We did very well considering the circumstances. We covered all our
expenses and made a modest profit. We were very gratified to meet
several Orchidians and we sent them home with some killer deals. As
for club shows, I would strongly suggest that you investigate any
that you may be considering. The success of each show is largely at
the mercy of the person who is the show chairman. If that person is
not energetic, personable, imaginative and reasonable forget it !!!
Putting together a successful show is a very big task and requires
a massive effort just as dealers must make a massive effort to
prepare for a show. The reality is that some shows are a total waste
of time and others are exemplary affairs Basically, if you are
considering getting into a show it seems to me that there are three
categories to consider: 1. Indoor or outdoor 2. Club 3. Commercial.

Outdoor shows are at the mercy of the weather, club shows are at the
mercy of the leadership and commercial shows may be very expensive.

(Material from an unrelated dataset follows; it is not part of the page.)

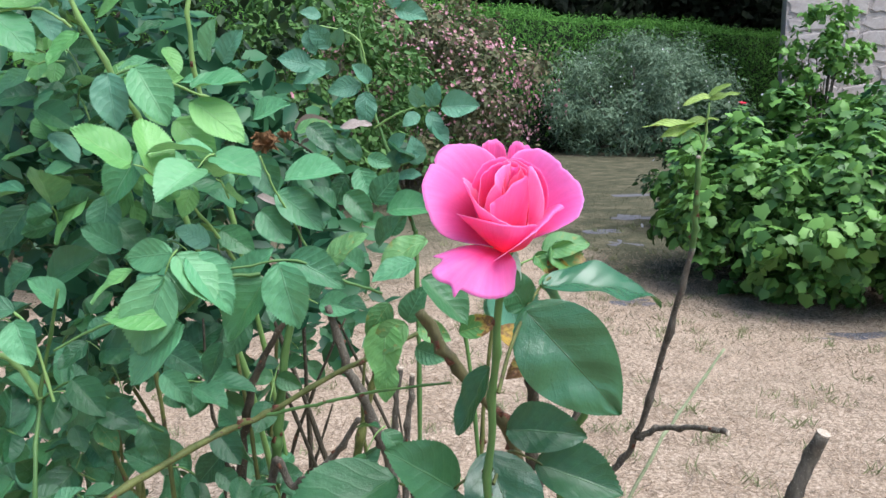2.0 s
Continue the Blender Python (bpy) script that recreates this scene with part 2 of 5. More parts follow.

In any event, you should attend any venue that you may be
considering and analyze it objectively. Talk to the dealers and
observe whether people are buying and what they are buying. Some of
the dealers will be forthright and some of them will b.s.you. ( you
shouldn’t have any trouble spotting the hot air types…)

Doing a show and doing it successfully is a VERY big effort ! If you
were to factor in the value of your time you might want to
reconsider doing one at all. On the other hand, most full time
dealers will do shows peridically if for no other reason than to
expand their clientele and stay abreast of trends.
Corragio ! Ron at Mills Gem, Los Osos, CA.